Her love-you-until-you-die relationship with Jackson barely survived their first encounter, when she was placed too far back at one of his shows. "Michael, a star such as myself never sits in cheap seats," she reportedly told him, her violet rage reducing him to tears. Neither could she be expected to attend his earlier memorial service, which she described as a "public hoopla".

"I just don't believe that Michael would want me to share my grief with millions of others," she wrote on Twitter, to millions of others.

What is apt is that the 77-year-old has been consigned to death's waiting room for about the past 20 years. Every time she puts on her diamonds and furs a hushed entertainment press speculates that it is her last outing.

When Michael Jackson died, Dame Elizabeth collapsed with "stress" and was taken to hospital. She described her feelings: "My heart, my mind are broken ... I can't imagine life without him." Meanwhile, her publicist was denying hopeful press questions about Taylor being on " suicide watch". Hollywood journalists must calculate that reports of her death will not always be exaggerated. One time out of a hundred, they are going to turn out to be true.

Thus Dame Elizabeth's appearance is as assiduously reported on as it ever was, but for macabre reasons. Her most recent visit to hospital is written up as a kind of medical version of Jennifer's Diary: "She wore purple slippers with funny animal faces. A tube protruded from underneath her personal wheelchair, most likely an instrument to facilitate her medical condition."

The fact that Marlon Brando's troll- like, good-natured son Miko carried the fragile old film star up the steps of the mausoleum to see off Jackson's coffin, was bizarre and sweet. Here was a former Cleopatra, hunched in a wheelchair, with her bearskin hairdo, lifted by the son of one of the most beautiful and later the most grotesque men in Hollywood.

We have read much about the fates of Jackson's children now he is dead, but more to the point, who will look after Elizabeth Taylor? She attributed her bond with Jackson to the fact that they both had lousy working childhoods. Cruel critics have alighted on a closer physical similarity. Who was playing whom by the end?

When Miko Brando was asked if he noticed anything strange about Jackson in private, such as his entourage of doctors, he shrugged: "Well, we all have doctors."

The rich and famous are different from us: they all have doctors in waiting. They become like Chairman Mao's wife, Jiang Qing, who would wail: "I have been feeling as if I am going to die any minute. I feel full of terror all the time."

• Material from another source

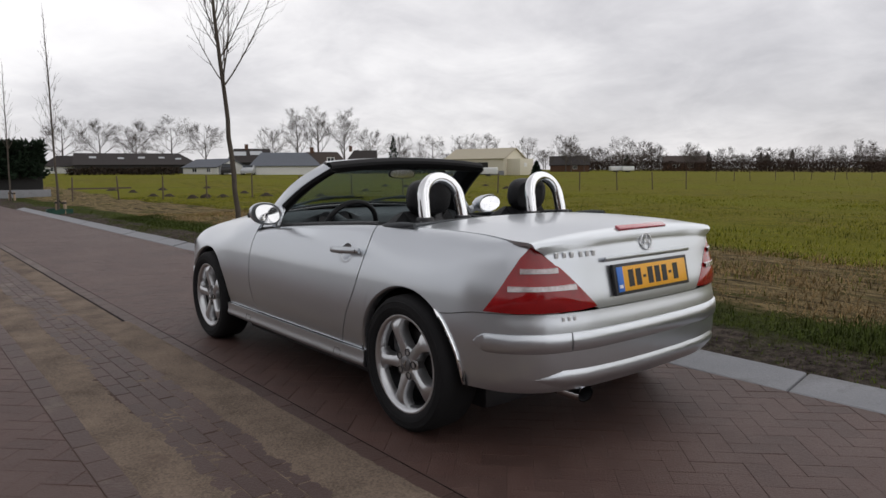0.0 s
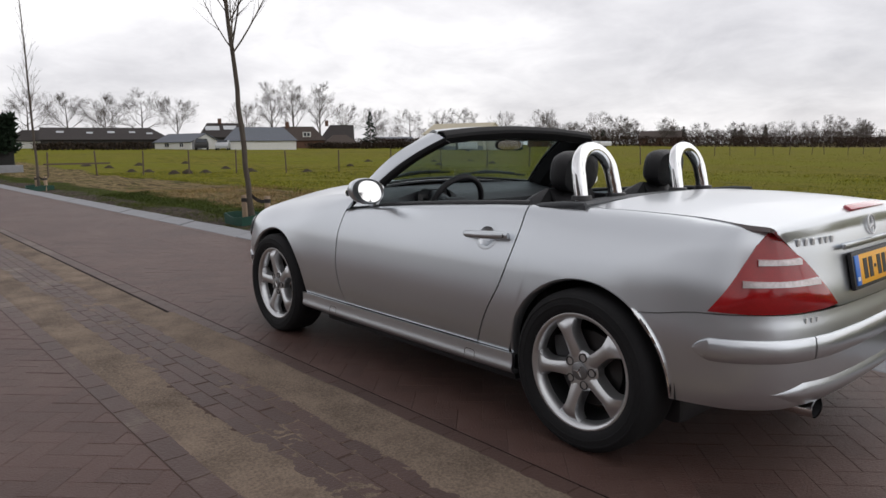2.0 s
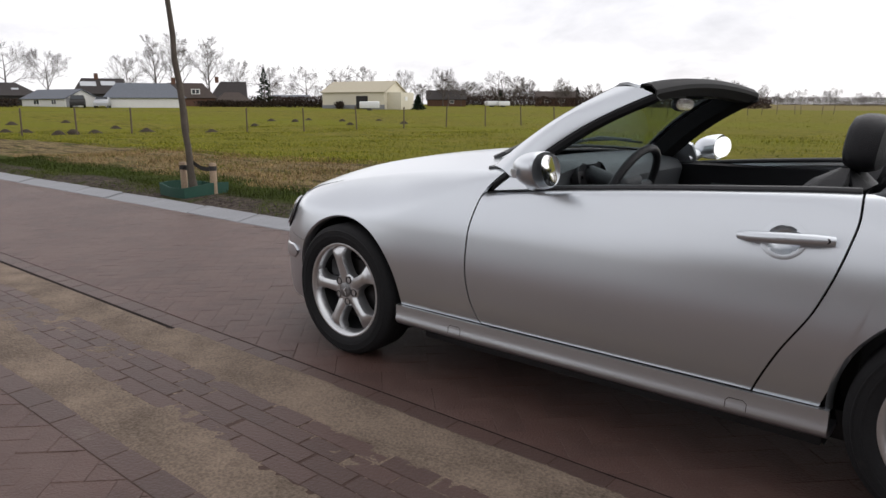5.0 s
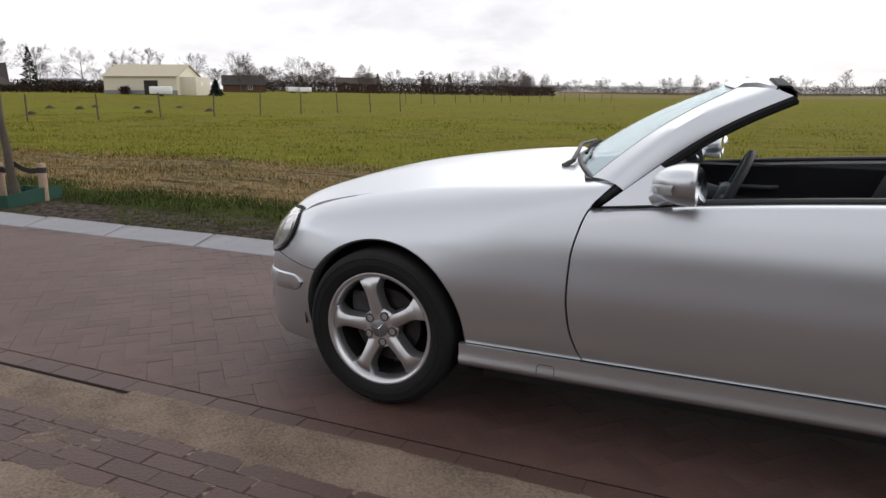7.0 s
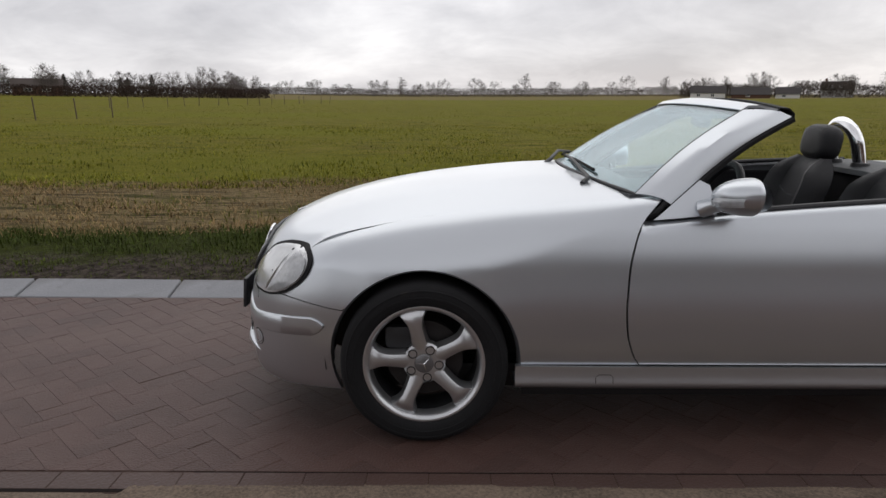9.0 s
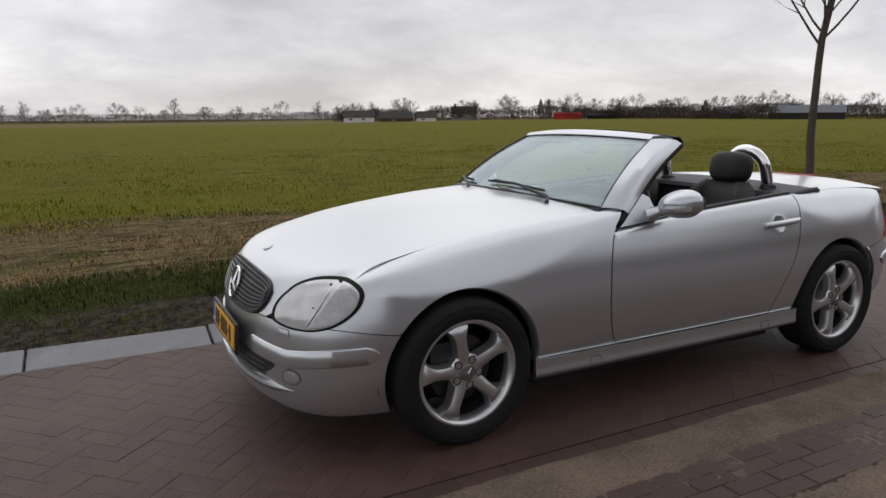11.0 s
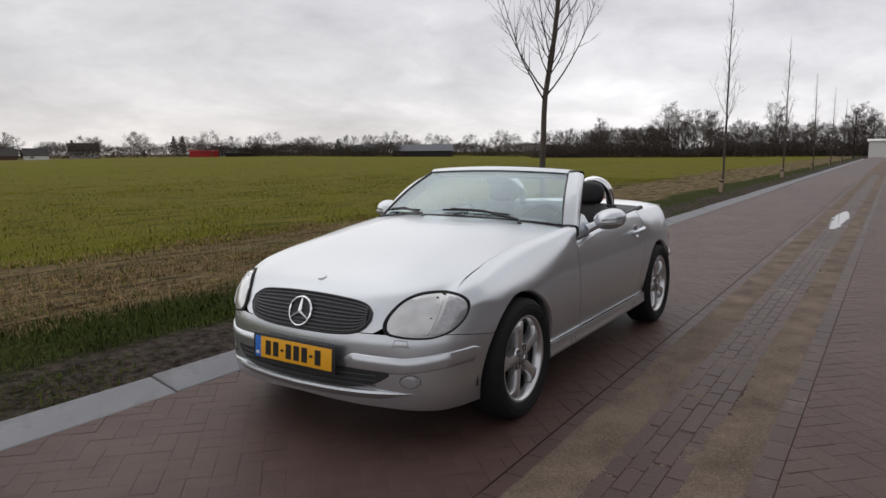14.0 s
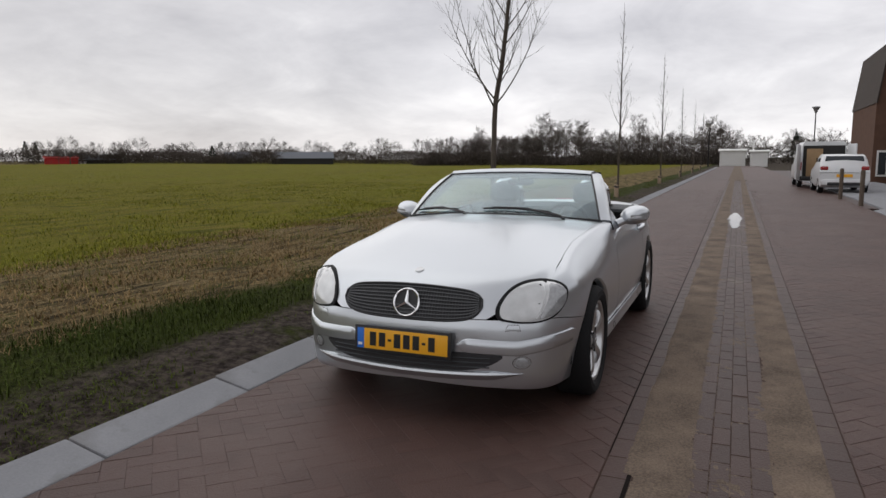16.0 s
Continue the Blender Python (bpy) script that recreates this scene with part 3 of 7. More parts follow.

The full horror of Jackson has lain in the posthumous tours of his bedrooms and the inventories of wigs, nappies, syringes and piles of pills. These were the rooms in which Dame Elizabeth would spoon-feed him. Fellow stars, invalids and playmates in Neverland.

One has to admire Dame Elizabeth Taylor for refusing to be dead, for dolling herself up as if she were still Cleopatra, still longingly embraced by Richard Burton.

But the pathos is overwhelming. The present is a mockery of the past. We all get old and ill, but the last place on earth you would want to be is Hollywood.